Tuesday, January 24, 2023

COVID, Imprinting and New Variants

The current logic from DC is that we must make COVID vaccines an annual affair. My thoughts originally was that this may be a good idea. The along comes immune imprinting. In Nature they note:

Imprinting equips the immune system with a memory of an invader that helps it prepare to do battle again. The key players are memory B cells, which are generated in lymph nodes during the body’s first exposure to a virus. These cells then keep watch in the bloodstream for the same foe, ready to develop into plasma cells that then churn out antibodies. The snag comes when the immune system encounters a similar, but not identical, strain of a virus. In this case, rather than generate new, or ‘naive’, B cells to produce tailored antibodies, the memory-B-cell response kicks in. This often leads to the production of antibodies that bind to features found in both the old and new strains, known as cross-reactive antibodies. They might offer some protection but are not a perfect fit to the new strain. Imprinting was first observed in 1947 by Jonas Salk and Thomas Francis, the developers of the first flu vaccine, together with another scientist, Joseph Quilligan1. They found that people who had previously had flu, and were then vaccinated against the current circulating strain, produced antibodies against the first strain they had encountered. Francis gave the phenomenon the tongue-in-cheek name ‘original antigenic sin’, although today most researchers prefer to call it imprinting.

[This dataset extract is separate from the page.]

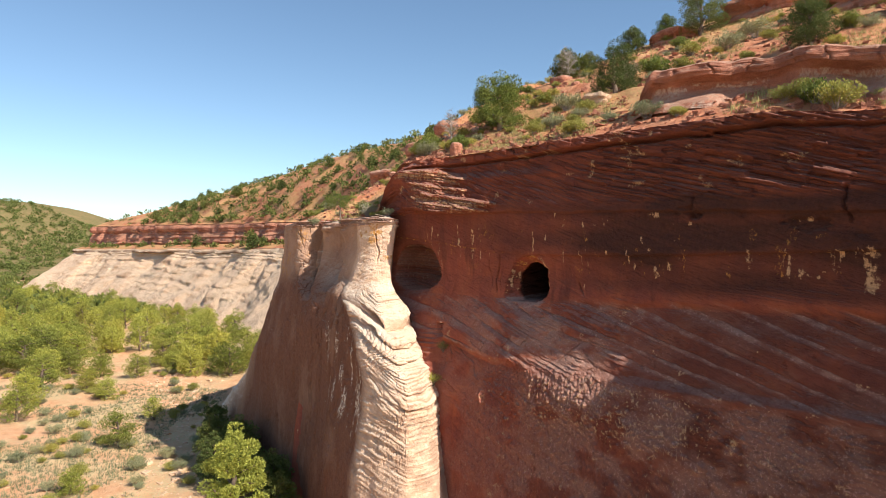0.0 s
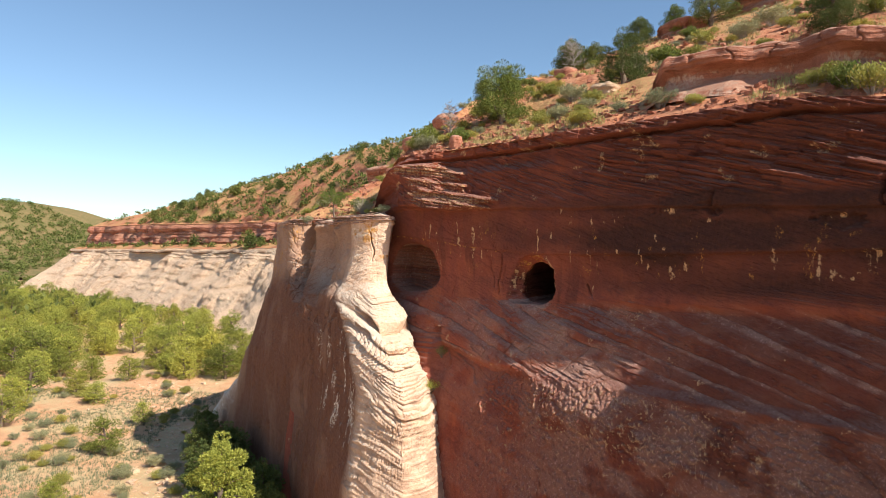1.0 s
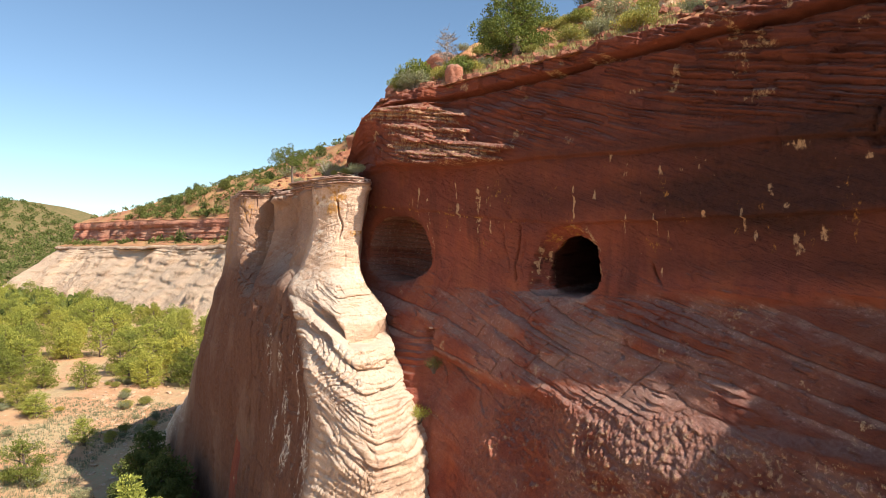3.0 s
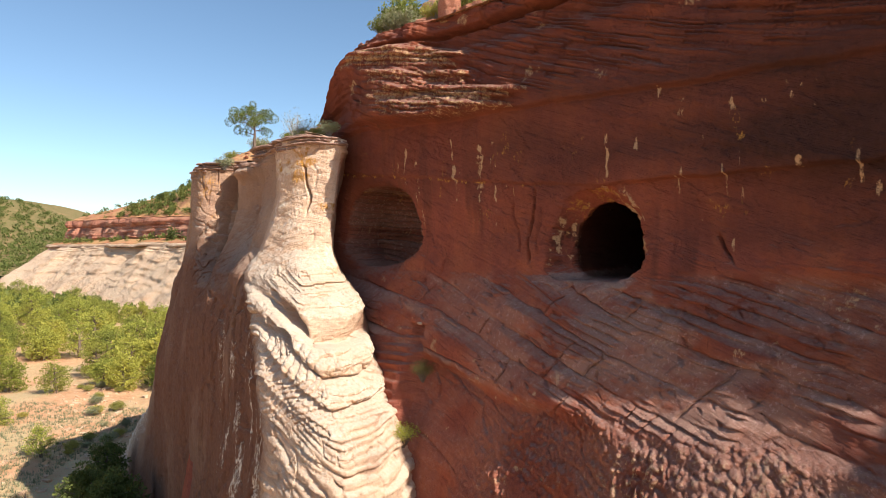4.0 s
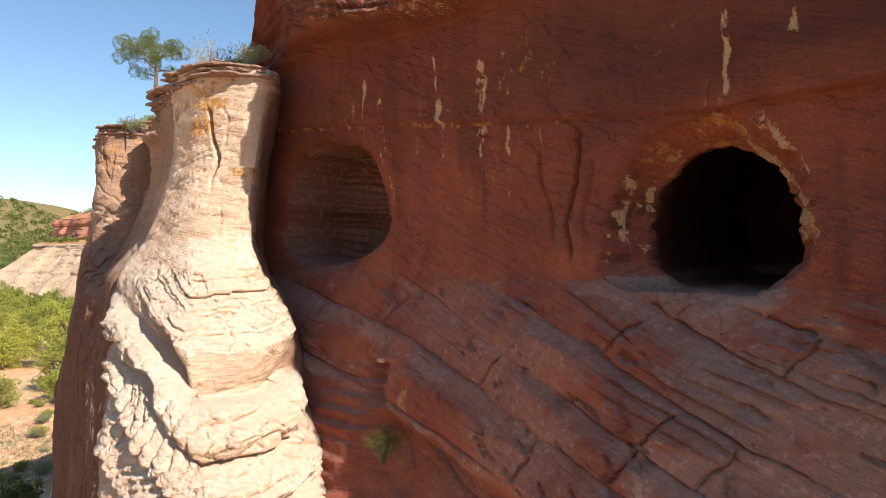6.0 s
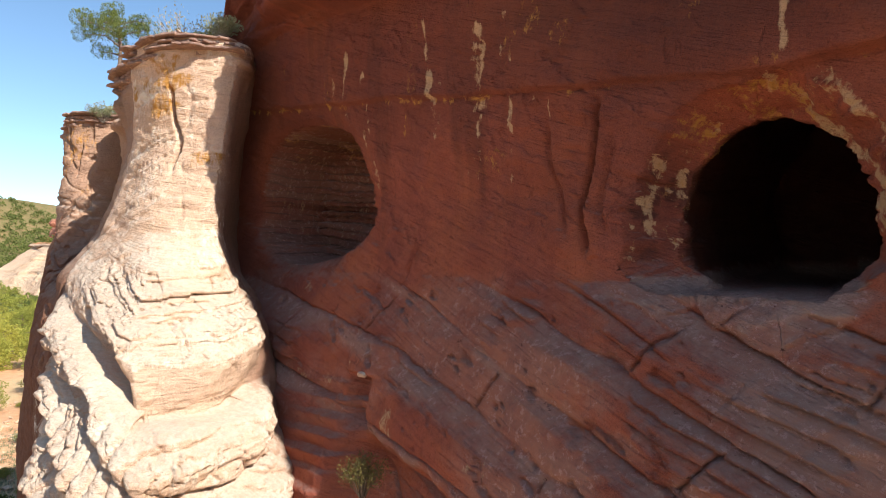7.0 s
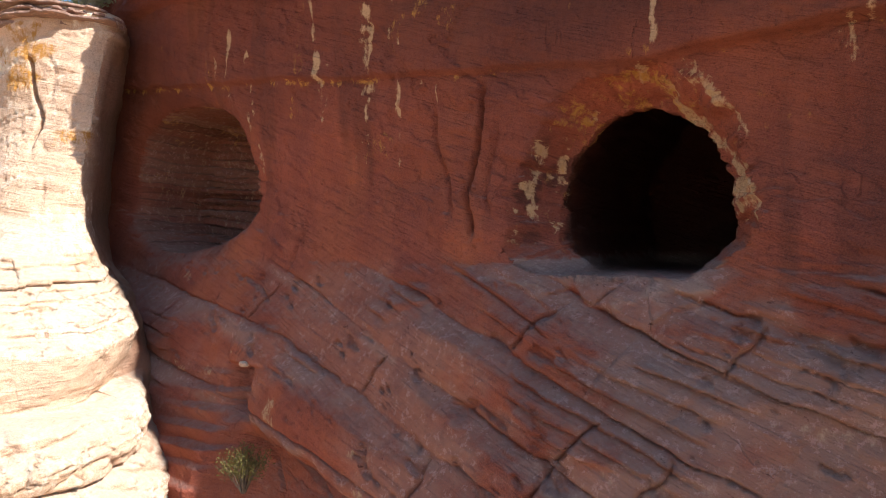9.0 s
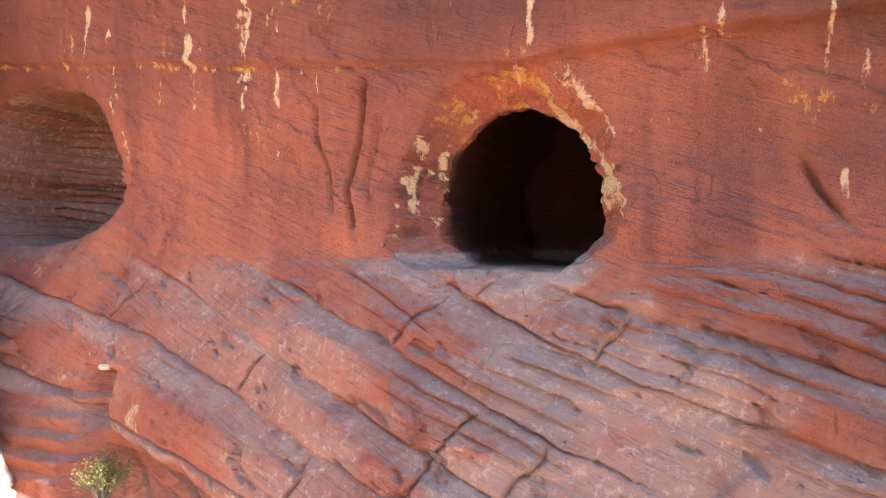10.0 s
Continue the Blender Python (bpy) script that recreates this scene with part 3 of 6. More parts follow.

Namely there seems to be a law of diminishing returns.  So how to get around this? They continue:

So what does this mean for our current vaccines? Boyton says that they are “brilliant” in their ability to protect against serious illness. But, she says, now that most people are protected, scientists should focus on finding vaccines that can overcome imprinting, to halt the spread of the virus, not just the severity of disease. “Now we’re in a slightly different place, we’ve got to think slightly differently.” Seder agrees that vaccines will need to change if they are to limit infection and transmission, rather than just prevent  atalities. He says that one approach would be to use live vaccines, which would persist in the body for 5–10 days and might produce a more effective response. But live vaccines pose greater risks, particularly for vulnerable people, owing to the dangers of even a weakened virus multiplying.  

Live vaccines do offer an option, namely they give the immune system multiple antigen targets to go after. Each new variant may have multiple new antigen targets and this may enhance the response. The problem with live vaccines however is production, lots of eggs. Yet we do this with flu vaccines now. 

Will our brilliant Government clones ever address this option? Doubtful. It is really nothing new but it seems politics prevent the poisoning of the public.